Population-Based Prevention of Obesity: The Need for Comprehensive Promotion of Healthful Eating, Physical Activity, and Energy Balance

Date: June 30, 2008

Summary: Fighting the nationwide obesity epidemic requires more than individual physicians and other healthcare professionals counseling patients by. Policy makers, legislators, city councils and even the U.S. Congress need to find ways to change an environment that promotes overeating of unhealthy foods and discourages regular exercise.

Journal: Circulation

Journal citation: Circulation. 2008;118:000-000

Why it’s important: One in three U.S. adults is obese and one in five children or teens are obese or overweight. They face an increased risk of disability and possible early death. In addition to being an individual health problem, obesity has major public health implications. It is better to avoid weight gain in the first place than to treat it, as obesity is often hard to manage and many who lose weight can’t maintain their weight loss. While individual weight-loss efforts and clinician counseling are beneficial, reducing the obesity epidemic may depend on population-based strategies that encourage healthful eating and regular physical activity.
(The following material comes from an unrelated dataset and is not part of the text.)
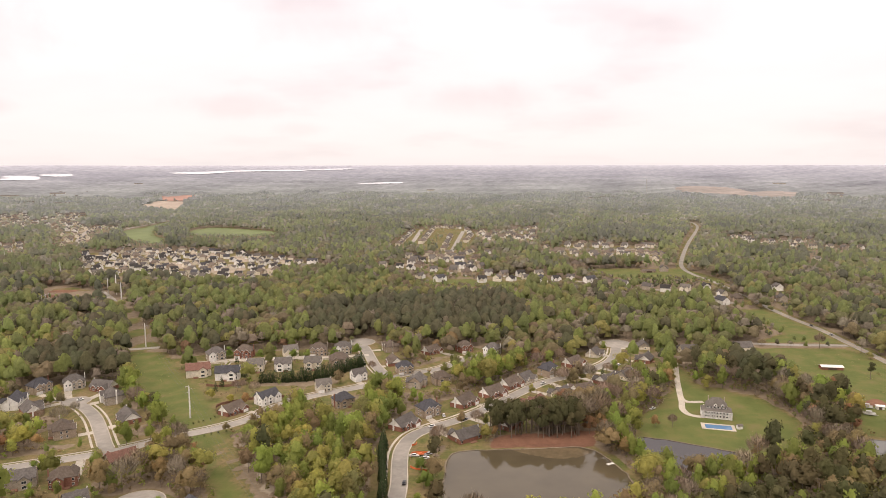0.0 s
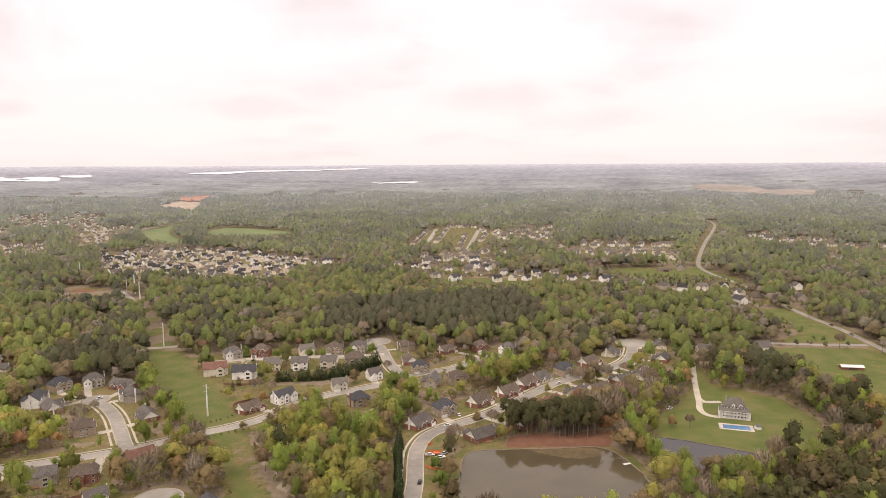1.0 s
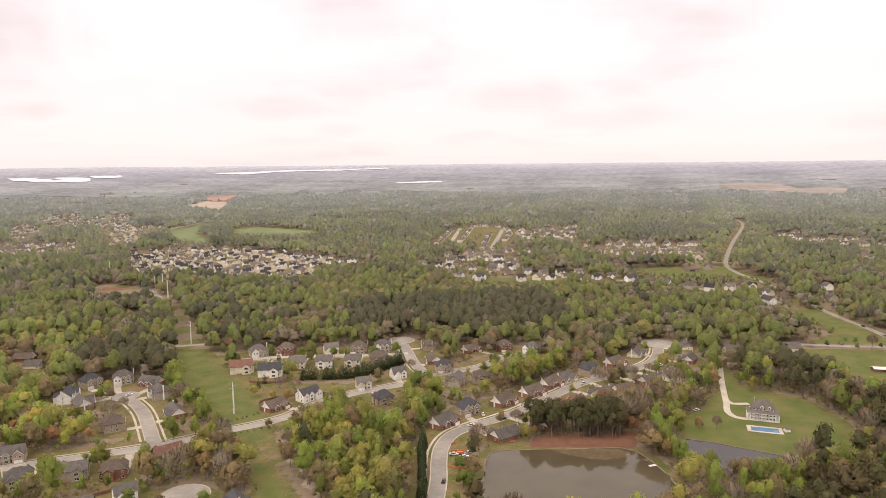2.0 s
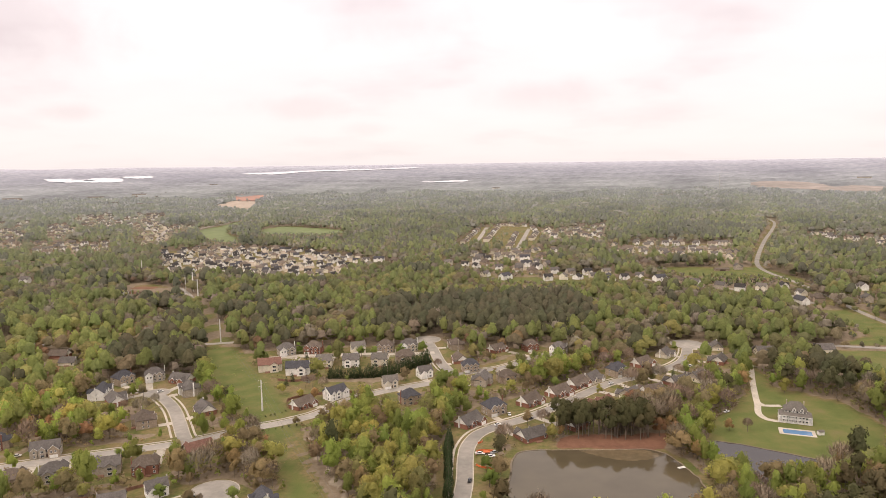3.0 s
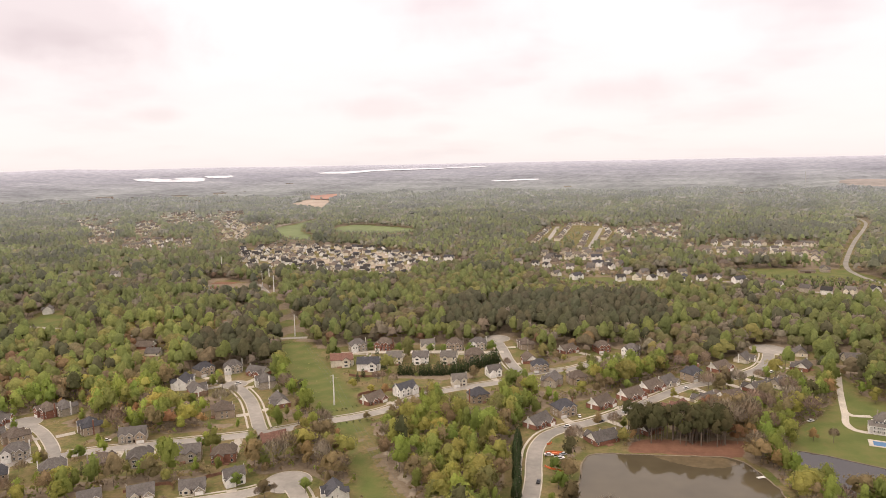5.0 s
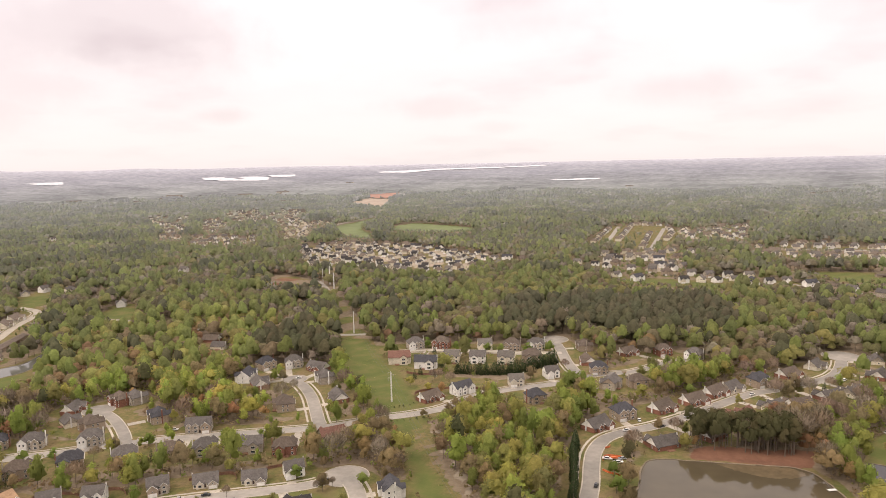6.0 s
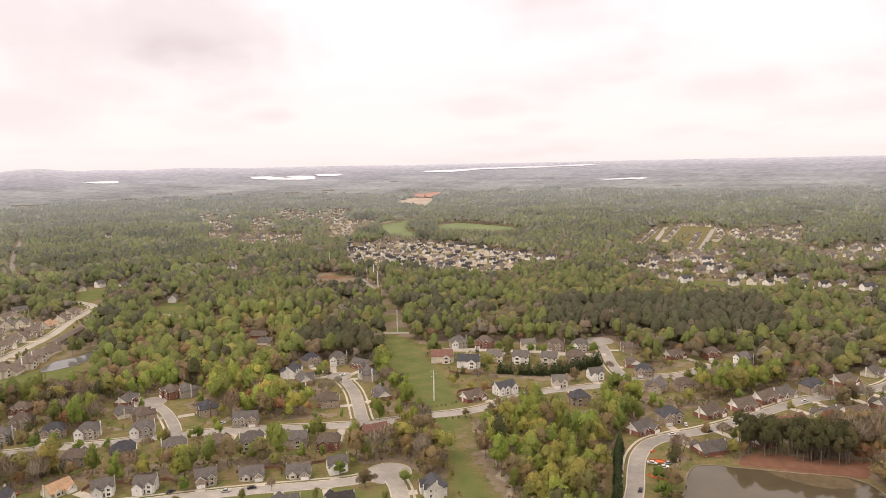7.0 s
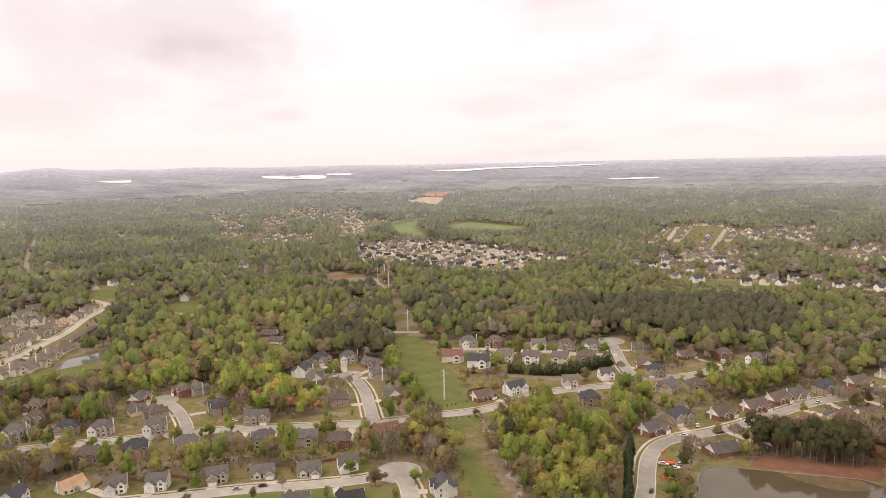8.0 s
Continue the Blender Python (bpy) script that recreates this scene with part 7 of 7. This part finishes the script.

What’s already known: The national increase in obesity has reached alarming levels. An estimated 66 million adults are obese and 74 million are overweight. Children are also affected: among those ages 6 to 11, 4.2 million are overweight, and another 5.7 million teens are overweight. Obesity-related diseases such as diabetes increase the risk of serious disability and early death. Based on current trends, federal officials believe that a 2010 national goal for reducing the prevalence of adult obesity to 15 percent and childhood obesity to 5 percent may be unreachable for several decades.

How this study was done: This is not a study in which one group of people is compared to another. Instead, it is an evaluation of public health data and a consensus statement about where public policy should go next.

What was found: “A major emphasis on obesity prevention is needed in the population at large to prevent the development of obesity in normal-weight adults and in successive generations of children and adolescents. Treatment will continue to be of critical importance, but treatment alone cannot curb the epidemic,” the authors wrote.

“Almost all of our current eating or activity patterns are those that promote weight gain — using the least possible amount of energy or maximizing quantity rather than quality in terms of food,” said Shiriki Kumanyika, Ph.D., R.D., M.P.H., chair of the working group that wrote the statement. “People haven’t just made the decision to eat more and move less; the social structure has played into people’s tendencies to go for convenience foods and labor-saving devices.”

“We’re not talking about creating a dieting society, but looking at choices people make in day-to-day living that affect their ability to manage their weight and then trying to change the environment to facilitate healthier choices,” said Dr Kumanyika, a professor of epidemiology at the University of Pennsylvania School of Medicine in Philadelphia.

The group recommends policies that affect factors that influence people’s food and physical activity choices, including:

  • The locations of fast-food restaurants

  • Restaurant portion sizes

  • Availability of high-fat, low-fiber foods and sweetened drinks

  • Community design and infrastructure that emphasizes sidewalks and other areas where exercise can be done, that makes it possible for people to get to work or school by walking or bicycling; and that facilitates access to public transportation.

The bottom line: While medical treatment of obesity and obesity related conditions is highly important, treatment alone cannot curb the epidemic. Preventing weight gain will depend on a population-wide approach that includes policy and environmental changes.